From the line containing "4. More parts follow." through the line containing "return t * t * (3 - 2 * t)", retype each line exactly; include both end lines and nothing beyond them.

+++ STORED ROWS +++

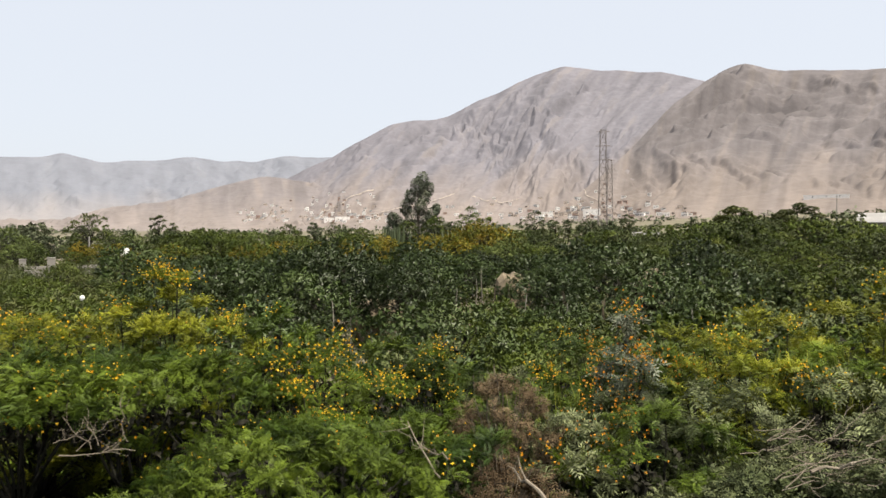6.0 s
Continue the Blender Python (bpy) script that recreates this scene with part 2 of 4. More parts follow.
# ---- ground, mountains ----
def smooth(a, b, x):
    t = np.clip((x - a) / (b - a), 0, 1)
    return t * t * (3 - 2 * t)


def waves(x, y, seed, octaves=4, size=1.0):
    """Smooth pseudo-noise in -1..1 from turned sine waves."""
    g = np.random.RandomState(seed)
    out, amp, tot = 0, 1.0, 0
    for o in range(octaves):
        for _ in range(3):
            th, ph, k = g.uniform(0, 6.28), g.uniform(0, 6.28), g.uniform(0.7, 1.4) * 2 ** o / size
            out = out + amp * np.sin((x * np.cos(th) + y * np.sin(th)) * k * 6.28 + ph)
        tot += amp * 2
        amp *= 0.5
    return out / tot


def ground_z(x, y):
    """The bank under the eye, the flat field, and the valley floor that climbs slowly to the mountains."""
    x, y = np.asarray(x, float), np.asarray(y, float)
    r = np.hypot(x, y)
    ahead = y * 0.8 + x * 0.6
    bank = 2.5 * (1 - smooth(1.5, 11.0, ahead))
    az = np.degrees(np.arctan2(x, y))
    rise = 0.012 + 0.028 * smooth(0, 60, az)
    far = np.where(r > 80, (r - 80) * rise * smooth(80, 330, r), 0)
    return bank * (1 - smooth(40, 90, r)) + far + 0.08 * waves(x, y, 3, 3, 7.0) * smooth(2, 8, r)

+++
+++ STORED ROWS +++

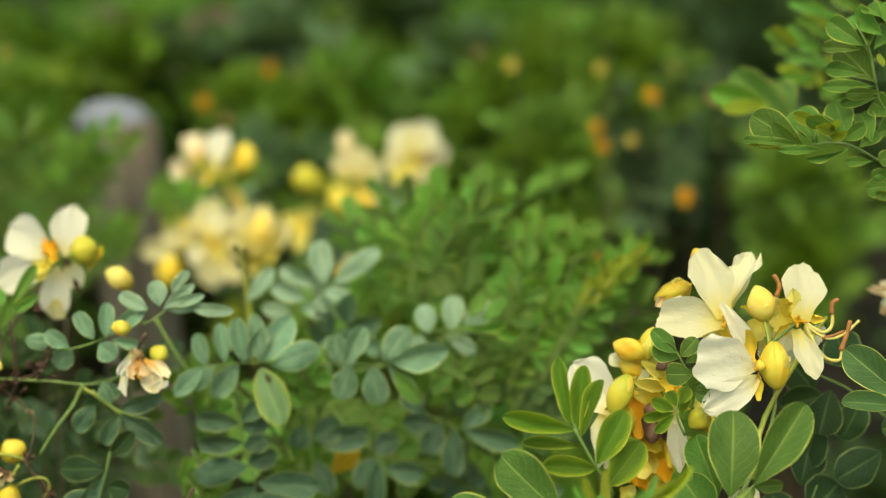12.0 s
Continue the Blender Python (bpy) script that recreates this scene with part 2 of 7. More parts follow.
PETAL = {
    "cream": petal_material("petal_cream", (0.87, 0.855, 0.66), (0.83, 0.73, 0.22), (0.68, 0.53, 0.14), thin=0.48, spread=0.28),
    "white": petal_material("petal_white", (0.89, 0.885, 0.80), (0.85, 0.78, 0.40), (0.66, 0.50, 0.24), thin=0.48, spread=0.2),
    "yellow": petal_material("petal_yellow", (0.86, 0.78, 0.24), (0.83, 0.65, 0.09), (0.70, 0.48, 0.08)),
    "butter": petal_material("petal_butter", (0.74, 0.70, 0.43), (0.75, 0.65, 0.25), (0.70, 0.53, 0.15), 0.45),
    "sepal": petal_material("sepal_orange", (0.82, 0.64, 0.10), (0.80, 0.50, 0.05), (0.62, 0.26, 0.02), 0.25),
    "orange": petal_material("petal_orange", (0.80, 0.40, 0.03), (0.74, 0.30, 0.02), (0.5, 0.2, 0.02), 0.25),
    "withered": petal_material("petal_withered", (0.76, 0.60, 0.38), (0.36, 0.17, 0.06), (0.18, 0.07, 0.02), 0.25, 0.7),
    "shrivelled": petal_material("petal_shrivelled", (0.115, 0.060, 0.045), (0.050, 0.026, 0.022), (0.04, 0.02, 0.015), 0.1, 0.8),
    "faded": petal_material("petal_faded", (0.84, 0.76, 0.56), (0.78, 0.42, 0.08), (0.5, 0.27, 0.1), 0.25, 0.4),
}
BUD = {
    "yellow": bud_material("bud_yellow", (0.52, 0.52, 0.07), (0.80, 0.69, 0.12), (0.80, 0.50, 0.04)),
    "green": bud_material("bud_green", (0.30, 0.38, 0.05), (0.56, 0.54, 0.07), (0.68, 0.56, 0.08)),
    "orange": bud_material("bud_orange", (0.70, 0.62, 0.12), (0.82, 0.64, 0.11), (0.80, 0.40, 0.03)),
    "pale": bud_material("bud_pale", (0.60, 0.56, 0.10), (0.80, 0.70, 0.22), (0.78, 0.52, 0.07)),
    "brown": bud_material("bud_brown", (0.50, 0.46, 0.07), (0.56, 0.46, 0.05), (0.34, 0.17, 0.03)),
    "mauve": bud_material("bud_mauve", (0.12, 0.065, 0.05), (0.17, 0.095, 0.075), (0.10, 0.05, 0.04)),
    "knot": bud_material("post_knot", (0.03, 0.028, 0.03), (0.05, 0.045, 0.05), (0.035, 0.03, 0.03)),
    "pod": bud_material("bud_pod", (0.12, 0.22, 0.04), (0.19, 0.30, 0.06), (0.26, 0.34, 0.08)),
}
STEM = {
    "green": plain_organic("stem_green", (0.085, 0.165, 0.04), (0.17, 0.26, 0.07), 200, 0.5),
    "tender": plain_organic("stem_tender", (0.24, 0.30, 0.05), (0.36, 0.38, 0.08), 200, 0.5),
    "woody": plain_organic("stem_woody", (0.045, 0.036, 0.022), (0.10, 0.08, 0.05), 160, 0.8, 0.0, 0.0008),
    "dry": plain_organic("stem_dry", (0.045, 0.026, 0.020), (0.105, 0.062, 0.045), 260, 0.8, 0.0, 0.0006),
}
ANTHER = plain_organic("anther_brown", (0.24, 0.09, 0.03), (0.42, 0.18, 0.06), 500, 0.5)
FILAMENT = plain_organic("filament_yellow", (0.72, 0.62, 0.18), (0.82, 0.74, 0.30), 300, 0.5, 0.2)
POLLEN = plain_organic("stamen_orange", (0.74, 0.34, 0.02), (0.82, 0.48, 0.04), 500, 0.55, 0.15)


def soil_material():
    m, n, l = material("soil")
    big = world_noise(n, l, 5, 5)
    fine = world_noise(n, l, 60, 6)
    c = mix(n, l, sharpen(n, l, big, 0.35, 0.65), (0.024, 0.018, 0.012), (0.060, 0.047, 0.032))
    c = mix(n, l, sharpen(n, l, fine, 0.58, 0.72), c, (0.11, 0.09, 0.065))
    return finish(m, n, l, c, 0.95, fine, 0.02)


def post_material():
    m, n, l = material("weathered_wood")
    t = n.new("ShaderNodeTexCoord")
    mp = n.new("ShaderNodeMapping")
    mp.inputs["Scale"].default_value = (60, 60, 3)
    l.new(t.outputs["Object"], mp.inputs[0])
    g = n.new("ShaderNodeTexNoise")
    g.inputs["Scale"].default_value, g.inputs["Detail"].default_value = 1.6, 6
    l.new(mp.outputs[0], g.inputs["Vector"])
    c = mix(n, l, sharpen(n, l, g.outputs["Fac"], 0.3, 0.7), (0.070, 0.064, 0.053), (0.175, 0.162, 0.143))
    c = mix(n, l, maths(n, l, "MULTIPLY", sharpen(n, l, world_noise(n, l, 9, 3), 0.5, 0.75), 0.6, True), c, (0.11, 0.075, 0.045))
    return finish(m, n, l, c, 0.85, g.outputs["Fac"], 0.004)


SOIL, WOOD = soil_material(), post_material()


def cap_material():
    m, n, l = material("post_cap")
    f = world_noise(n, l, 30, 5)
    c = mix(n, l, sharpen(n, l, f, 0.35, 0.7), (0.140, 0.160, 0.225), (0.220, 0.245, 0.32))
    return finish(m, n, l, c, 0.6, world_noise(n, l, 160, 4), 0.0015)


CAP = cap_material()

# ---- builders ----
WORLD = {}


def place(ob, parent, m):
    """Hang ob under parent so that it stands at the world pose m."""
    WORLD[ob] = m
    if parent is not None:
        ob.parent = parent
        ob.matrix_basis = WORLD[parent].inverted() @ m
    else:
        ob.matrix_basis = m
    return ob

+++

(RESPONSE FOR THIS EXERCISE):
Continue the Blender Python (bpy) script that recreates this scene with part 2 of 4. More parts follow.
# ---- ground, mountains ----
def smooth(a, b, x):
    t = np.clip((x - a) / (b - a), 0, 1)
    return t * t * (3 - 2 * t)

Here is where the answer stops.